Brief: Identify every line containing the word "objects" and reproduce each one.

Stored rows:
— start —

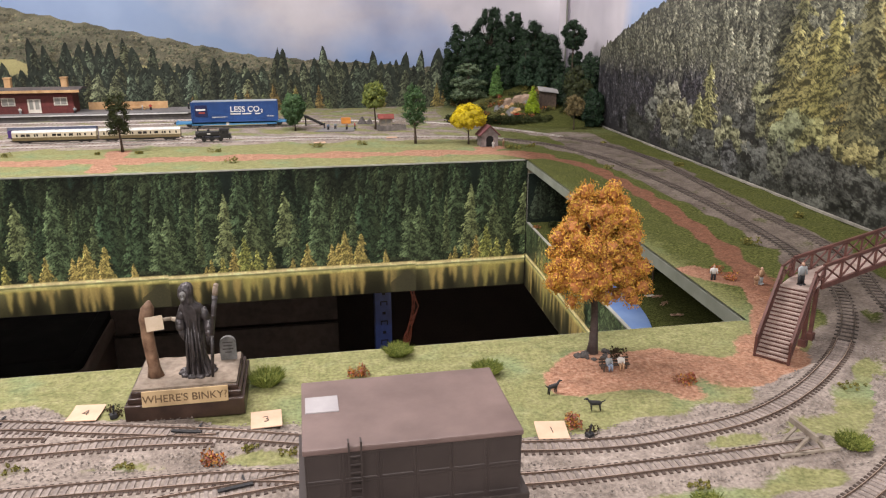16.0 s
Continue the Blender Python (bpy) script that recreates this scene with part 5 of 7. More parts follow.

— end —
— start —

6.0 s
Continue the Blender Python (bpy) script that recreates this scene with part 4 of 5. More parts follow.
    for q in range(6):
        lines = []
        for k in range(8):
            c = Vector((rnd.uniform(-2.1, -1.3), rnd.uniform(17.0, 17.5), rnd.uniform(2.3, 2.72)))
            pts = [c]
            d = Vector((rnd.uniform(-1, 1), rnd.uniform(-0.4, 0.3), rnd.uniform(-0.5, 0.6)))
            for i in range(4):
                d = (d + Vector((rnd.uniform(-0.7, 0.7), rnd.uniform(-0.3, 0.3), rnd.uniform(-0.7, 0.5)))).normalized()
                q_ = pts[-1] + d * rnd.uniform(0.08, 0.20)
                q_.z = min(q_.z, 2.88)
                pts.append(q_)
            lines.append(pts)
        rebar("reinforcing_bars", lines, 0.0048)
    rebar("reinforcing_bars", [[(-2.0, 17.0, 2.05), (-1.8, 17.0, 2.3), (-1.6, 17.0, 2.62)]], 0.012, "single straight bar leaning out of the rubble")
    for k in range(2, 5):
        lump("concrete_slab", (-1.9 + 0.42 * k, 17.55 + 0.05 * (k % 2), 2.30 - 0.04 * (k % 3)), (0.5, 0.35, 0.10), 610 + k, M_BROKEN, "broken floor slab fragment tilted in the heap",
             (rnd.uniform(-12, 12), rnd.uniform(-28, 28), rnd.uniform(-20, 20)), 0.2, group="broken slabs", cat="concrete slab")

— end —
— start —

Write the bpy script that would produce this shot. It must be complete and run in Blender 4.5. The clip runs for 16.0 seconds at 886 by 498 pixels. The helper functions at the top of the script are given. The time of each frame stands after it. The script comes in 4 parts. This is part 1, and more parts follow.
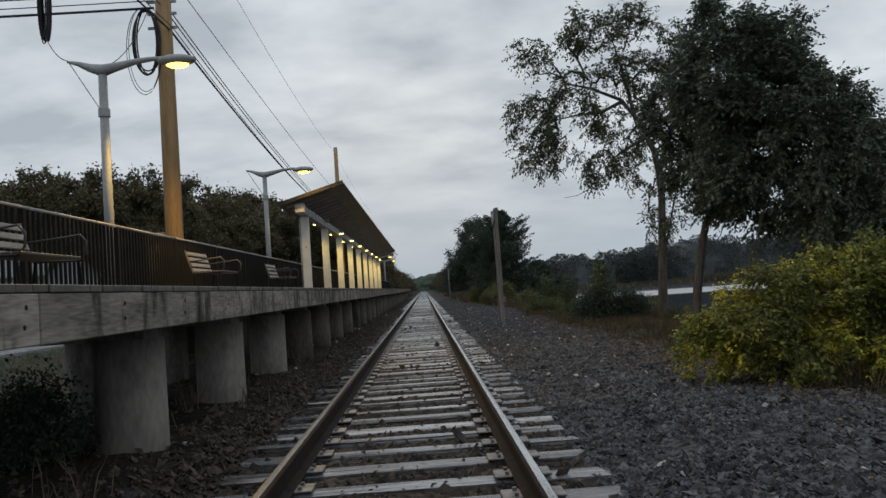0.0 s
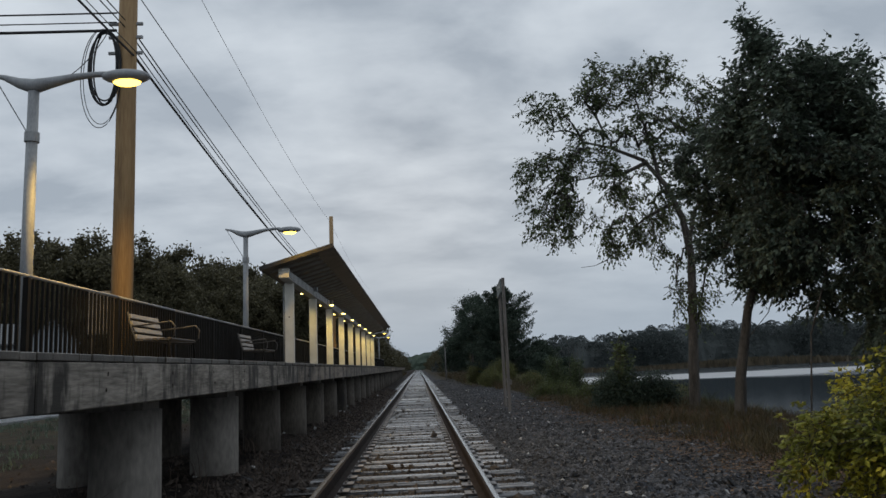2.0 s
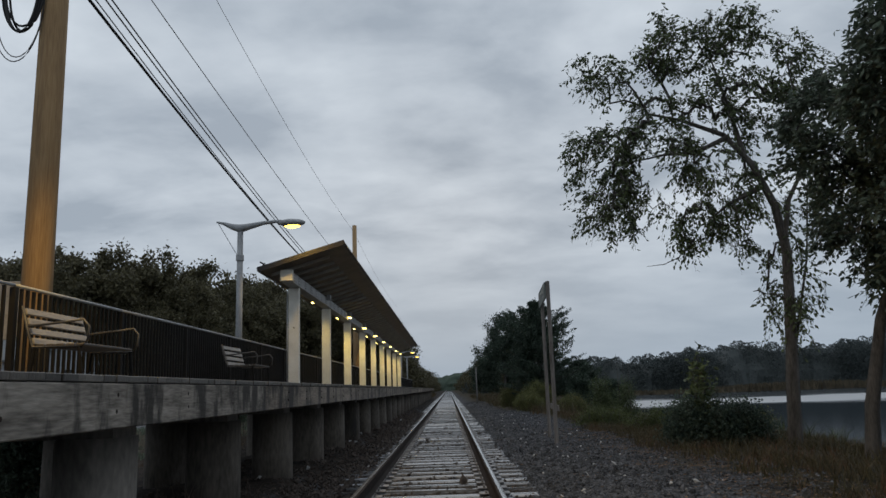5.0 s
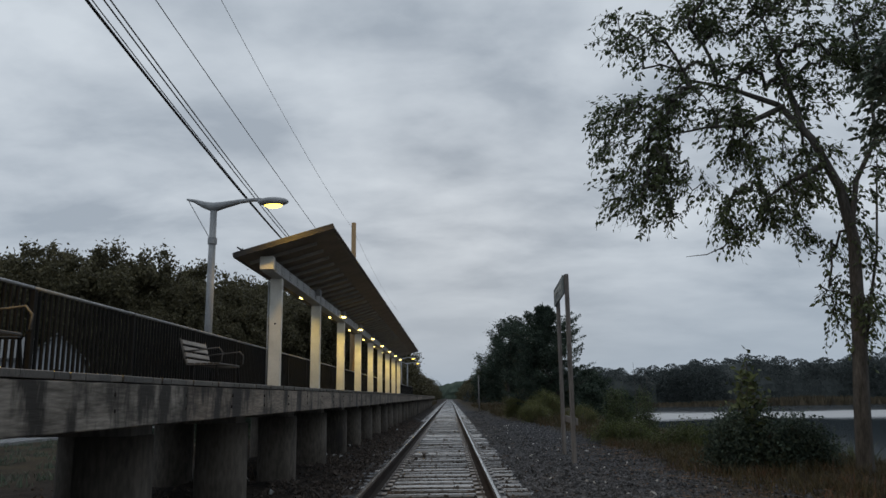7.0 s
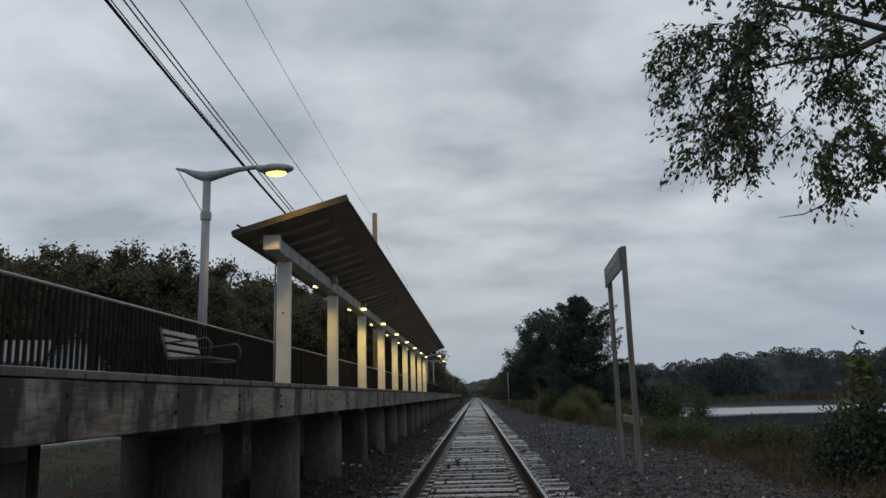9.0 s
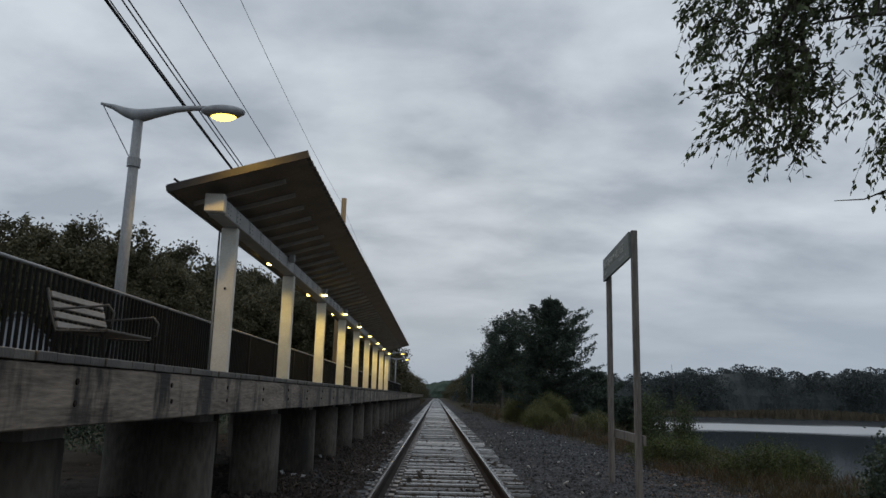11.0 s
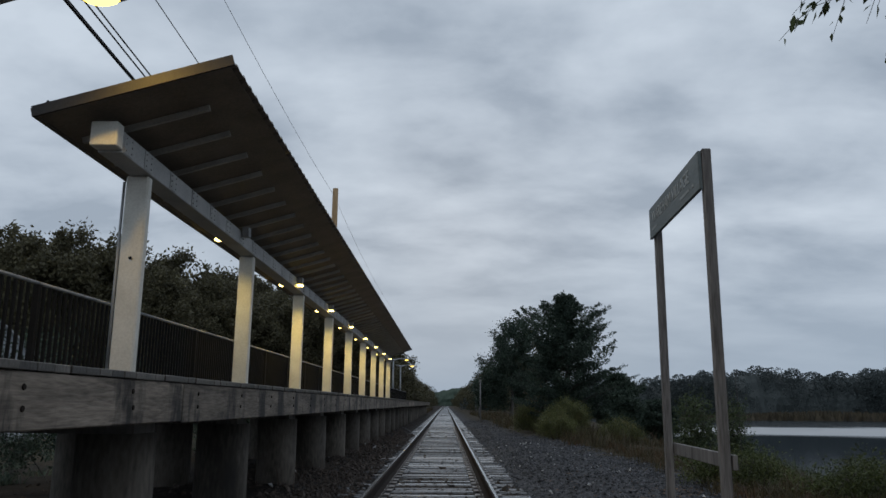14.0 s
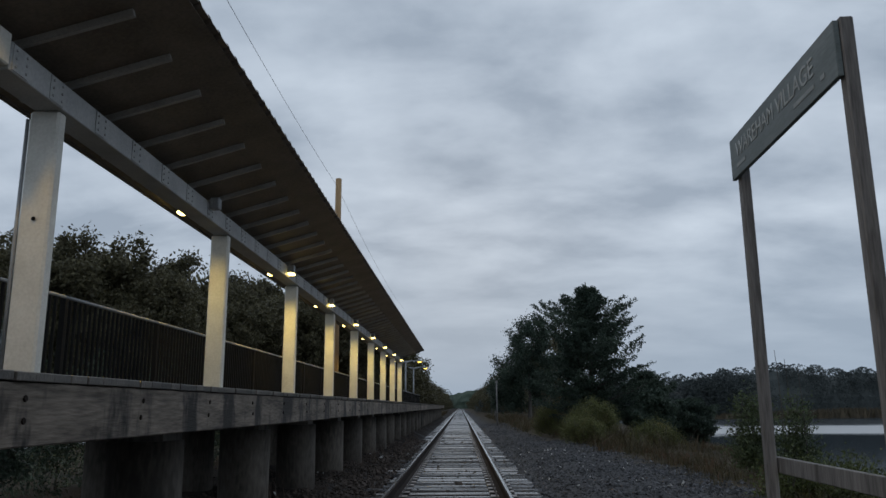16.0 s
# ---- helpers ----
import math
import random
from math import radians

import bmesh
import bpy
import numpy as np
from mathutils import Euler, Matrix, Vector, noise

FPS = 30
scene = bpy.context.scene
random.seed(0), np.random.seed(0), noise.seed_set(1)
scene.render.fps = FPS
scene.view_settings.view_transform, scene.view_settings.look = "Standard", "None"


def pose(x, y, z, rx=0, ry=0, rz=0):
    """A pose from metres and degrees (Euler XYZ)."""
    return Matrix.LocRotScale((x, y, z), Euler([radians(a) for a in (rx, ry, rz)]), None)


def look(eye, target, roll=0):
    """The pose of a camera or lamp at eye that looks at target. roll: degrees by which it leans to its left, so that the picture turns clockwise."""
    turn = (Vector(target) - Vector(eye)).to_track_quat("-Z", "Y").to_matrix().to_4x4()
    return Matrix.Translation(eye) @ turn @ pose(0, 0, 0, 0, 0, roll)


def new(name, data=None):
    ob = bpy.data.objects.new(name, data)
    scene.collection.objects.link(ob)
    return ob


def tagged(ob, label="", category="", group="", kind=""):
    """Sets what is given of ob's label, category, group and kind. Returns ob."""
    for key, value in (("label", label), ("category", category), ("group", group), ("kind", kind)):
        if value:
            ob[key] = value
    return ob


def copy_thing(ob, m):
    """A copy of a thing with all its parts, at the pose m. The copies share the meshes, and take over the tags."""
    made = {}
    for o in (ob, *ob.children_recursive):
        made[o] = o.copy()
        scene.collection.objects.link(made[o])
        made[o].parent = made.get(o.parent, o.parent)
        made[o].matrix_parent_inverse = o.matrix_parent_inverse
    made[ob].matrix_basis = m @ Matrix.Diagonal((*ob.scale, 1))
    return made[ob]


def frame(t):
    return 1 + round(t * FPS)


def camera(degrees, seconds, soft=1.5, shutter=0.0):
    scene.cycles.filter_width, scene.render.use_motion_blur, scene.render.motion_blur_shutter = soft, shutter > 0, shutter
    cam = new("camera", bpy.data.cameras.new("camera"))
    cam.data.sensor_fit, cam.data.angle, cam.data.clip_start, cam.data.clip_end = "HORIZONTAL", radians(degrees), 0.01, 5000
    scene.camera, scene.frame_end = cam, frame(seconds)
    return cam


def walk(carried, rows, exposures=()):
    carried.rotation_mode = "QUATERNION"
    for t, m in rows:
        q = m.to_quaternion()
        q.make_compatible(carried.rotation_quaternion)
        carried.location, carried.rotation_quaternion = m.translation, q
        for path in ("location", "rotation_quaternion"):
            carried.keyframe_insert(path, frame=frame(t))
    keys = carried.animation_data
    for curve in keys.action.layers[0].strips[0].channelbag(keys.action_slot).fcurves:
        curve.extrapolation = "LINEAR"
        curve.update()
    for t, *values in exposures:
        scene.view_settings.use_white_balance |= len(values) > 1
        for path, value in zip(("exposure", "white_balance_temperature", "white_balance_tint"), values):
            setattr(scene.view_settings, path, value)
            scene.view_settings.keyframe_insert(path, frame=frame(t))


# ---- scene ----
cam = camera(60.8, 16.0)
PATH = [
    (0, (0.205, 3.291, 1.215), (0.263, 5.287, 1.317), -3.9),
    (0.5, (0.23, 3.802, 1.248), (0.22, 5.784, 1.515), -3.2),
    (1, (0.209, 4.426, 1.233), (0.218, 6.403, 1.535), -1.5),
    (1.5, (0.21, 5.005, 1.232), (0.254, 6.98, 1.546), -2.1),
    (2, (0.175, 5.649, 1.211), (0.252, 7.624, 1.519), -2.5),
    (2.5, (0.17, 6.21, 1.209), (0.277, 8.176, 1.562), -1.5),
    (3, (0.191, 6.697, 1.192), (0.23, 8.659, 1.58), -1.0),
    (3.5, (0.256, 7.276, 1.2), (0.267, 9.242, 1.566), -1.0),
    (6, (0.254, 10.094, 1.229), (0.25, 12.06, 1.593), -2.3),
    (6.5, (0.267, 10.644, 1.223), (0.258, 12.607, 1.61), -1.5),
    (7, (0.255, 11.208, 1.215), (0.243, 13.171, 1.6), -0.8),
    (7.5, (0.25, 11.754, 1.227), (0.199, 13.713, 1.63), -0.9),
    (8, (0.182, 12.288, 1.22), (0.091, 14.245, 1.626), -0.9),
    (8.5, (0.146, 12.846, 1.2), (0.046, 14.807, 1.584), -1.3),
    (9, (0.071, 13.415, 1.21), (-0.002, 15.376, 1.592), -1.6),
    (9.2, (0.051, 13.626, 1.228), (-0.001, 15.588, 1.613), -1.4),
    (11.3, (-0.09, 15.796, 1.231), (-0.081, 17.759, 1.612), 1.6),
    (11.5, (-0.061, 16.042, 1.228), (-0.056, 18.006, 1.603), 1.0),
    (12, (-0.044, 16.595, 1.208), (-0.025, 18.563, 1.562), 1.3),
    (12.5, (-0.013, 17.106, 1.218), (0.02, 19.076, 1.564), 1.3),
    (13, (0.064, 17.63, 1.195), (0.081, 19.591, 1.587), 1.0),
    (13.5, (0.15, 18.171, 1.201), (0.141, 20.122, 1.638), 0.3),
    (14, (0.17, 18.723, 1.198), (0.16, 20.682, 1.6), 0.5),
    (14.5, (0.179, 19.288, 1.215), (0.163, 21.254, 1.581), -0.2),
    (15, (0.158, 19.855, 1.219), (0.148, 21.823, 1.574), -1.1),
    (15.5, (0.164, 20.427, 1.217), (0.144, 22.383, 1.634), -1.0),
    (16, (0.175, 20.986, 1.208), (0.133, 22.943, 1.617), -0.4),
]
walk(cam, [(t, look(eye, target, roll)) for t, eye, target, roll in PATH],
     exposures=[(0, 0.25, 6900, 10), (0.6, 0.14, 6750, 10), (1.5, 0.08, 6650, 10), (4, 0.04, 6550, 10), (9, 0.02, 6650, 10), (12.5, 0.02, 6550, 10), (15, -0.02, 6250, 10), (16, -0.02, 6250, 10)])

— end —

Full answer:
    ob = bpy.data.objects.new(name, data)
    scene.collection.objects.link(ob)
        scene.collection.objects.link(made[o])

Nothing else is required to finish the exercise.